* Goal *
Report every line in the listing below where the string "Continue" shows up.

-.-.-

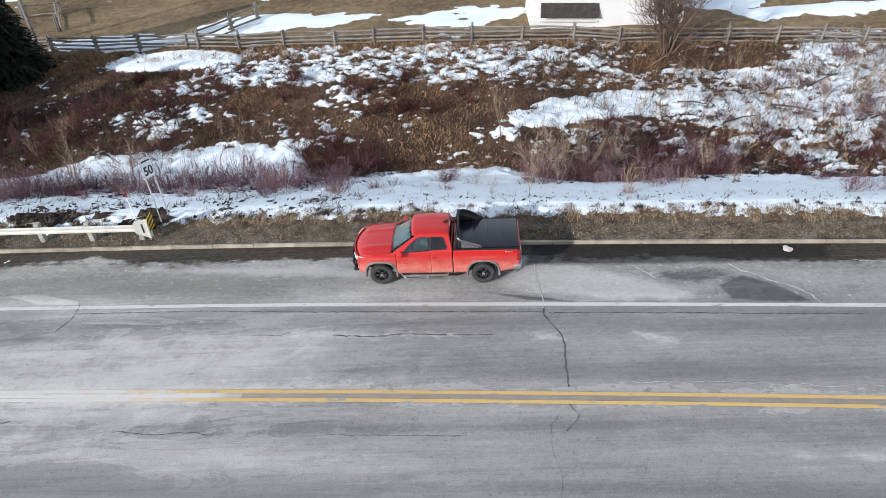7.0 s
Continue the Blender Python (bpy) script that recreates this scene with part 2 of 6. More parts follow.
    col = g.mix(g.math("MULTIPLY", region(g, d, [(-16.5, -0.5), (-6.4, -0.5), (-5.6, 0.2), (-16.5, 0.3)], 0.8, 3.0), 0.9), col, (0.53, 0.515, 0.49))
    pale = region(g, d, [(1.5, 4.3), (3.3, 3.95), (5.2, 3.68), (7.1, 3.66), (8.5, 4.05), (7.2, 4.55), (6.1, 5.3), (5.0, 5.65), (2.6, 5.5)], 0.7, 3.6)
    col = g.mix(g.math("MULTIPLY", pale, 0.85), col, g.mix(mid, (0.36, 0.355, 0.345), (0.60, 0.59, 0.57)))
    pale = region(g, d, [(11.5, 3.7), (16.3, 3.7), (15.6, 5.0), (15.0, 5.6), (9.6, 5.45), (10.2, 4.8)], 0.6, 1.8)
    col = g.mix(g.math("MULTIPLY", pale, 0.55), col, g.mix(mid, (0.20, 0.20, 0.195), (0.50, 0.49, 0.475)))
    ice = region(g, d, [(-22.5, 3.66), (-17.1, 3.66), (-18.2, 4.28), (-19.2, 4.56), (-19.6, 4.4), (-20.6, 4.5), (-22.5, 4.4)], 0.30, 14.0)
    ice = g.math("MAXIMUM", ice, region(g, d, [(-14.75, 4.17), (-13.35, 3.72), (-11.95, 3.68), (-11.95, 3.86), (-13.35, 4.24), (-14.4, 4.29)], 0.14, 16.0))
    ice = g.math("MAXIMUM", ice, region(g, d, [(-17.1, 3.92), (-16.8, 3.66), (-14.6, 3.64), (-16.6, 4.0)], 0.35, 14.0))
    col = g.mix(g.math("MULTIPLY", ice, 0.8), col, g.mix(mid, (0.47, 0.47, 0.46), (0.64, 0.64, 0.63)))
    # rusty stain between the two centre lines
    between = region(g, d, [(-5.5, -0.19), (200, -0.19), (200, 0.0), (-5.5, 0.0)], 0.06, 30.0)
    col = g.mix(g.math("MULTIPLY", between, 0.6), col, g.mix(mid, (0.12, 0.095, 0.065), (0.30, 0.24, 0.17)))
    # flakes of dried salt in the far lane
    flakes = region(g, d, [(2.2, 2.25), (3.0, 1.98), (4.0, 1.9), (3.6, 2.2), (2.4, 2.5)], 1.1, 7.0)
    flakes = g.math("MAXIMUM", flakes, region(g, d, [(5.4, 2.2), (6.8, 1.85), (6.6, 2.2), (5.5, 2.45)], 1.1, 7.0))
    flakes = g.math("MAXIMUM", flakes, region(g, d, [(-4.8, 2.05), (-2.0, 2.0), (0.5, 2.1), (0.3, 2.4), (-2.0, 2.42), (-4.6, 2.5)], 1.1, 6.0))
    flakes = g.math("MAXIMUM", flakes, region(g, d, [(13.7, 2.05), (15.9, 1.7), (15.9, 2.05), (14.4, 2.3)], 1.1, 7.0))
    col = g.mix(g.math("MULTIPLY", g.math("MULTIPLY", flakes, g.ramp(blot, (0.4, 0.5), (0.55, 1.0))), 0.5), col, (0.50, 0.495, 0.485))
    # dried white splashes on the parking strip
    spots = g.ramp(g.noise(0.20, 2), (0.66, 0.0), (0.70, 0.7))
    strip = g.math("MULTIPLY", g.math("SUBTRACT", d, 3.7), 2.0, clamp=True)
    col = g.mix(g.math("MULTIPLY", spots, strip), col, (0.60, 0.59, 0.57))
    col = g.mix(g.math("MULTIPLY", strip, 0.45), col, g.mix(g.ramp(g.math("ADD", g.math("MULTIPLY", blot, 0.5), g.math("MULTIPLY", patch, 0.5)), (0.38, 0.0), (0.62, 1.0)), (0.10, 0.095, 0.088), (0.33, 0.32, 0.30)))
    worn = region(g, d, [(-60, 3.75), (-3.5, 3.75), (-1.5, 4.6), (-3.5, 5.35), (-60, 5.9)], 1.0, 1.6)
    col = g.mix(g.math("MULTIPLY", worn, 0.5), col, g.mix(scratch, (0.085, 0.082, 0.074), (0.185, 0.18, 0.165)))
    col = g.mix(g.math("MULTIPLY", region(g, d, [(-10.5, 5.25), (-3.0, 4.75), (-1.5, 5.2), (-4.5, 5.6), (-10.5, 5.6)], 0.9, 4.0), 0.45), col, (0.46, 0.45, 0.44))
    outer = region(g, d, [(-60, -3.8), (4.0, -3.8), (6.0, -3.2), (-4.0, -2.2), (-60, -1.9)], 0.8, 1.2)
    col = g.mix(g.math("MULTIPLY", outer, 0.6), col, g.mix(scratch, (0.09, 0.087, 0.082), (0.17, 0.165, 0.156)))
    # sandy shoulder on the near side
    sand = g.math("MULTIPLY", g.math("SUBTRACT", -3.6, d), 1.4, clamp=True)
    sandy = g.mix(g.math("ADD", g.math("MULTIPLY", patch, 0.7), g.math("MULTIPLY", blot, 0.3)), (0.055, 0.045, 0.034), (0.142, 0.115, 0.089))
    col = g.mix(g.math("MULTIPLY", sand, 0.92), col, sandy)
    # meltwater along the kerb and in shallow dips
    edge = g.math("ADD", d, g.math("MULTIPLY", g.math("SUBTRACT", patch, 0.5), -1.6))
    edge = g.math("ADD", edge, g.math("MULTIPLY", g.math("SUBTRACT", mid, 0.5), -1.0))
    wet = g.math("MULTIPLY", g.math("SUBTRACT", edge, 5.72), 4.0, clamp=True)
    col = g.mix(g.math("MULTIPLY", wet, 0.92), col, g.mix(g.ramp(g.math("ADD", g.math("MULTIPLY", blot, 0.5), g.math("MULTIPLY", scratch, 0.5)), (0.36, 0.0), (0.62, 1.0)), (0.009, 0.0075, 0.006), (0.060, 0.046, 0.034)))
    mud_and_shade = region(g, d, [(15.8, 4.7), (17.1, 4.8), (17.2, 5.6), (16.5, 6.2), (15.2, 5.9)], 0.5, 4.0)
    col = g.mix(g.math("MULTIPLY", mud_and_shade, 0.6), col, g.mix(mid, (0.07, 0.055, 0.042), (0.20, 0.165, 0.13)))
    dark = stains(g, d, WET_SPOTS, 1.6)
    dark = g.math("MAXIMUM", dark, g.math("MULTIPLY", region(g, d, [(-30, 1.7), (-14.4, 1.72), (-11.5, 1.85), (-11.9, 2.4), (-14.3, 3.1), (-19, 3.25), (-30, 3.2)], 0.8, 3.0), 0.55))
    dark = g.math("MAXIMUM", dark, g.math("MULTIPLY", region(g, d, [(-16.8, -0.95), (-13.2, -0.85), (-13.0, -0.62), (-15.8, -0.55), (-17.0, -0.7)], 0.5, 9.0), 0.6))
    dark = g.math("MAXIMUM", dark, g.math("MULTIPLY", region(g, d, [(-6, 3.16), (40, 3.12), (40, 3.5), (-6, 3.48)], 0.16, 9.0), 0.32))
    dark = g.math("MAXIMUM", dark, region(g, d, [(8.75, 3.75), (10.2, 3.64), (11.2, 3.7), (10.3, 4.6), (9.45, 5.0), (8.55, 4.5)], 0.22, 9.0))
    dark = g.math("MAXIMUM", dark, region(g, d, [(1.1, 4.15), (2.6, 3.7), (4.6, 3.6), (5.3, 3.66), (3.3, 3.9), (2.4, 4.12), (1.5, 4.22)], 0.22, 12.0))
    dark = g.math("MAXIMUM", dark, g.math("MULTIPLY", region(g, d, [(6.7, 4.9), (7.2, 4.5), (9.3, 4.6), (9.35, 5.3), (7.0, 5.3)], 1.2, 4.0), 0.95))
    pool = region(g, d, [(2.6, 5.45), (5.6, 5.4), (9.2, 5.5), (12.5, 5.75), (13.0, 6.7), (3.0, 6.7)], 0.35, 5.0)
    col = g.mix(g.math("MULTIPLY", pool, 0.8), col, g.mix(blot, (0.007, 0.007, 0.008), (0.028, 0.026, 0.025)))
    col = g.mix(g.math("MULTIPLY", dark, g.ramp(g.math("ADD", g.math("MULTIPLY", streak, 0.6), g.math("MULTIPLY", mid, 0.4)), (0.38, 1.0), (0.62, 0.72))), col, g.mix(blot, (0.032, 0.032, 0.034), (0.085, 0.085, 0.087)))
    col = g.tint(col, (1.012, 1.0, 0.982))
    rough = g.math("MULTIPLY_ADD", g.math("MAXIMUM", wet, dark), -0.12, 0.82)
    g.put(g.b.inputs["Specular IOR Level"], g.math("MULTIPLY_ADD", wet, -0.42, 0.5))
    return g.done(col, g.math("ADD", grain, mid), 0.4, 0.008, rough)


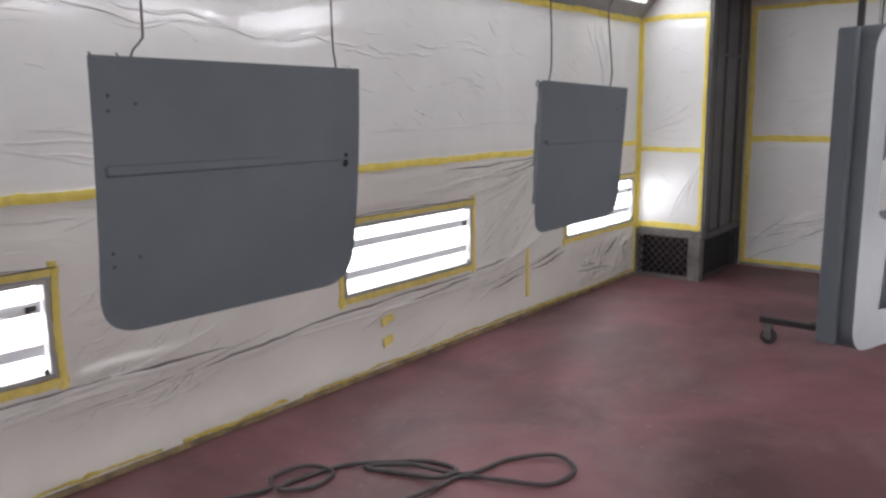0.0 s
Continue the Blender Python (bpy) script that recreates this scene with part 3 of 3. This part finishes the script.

-.-.-

* Final answer *
Continue the Blender Python (bpy) script that recreates this scene with part 2 of 6. More parts follow.
Continue the Blender Python (bpy) script that recreates this scene with part 3 of 3. This part finishes the script.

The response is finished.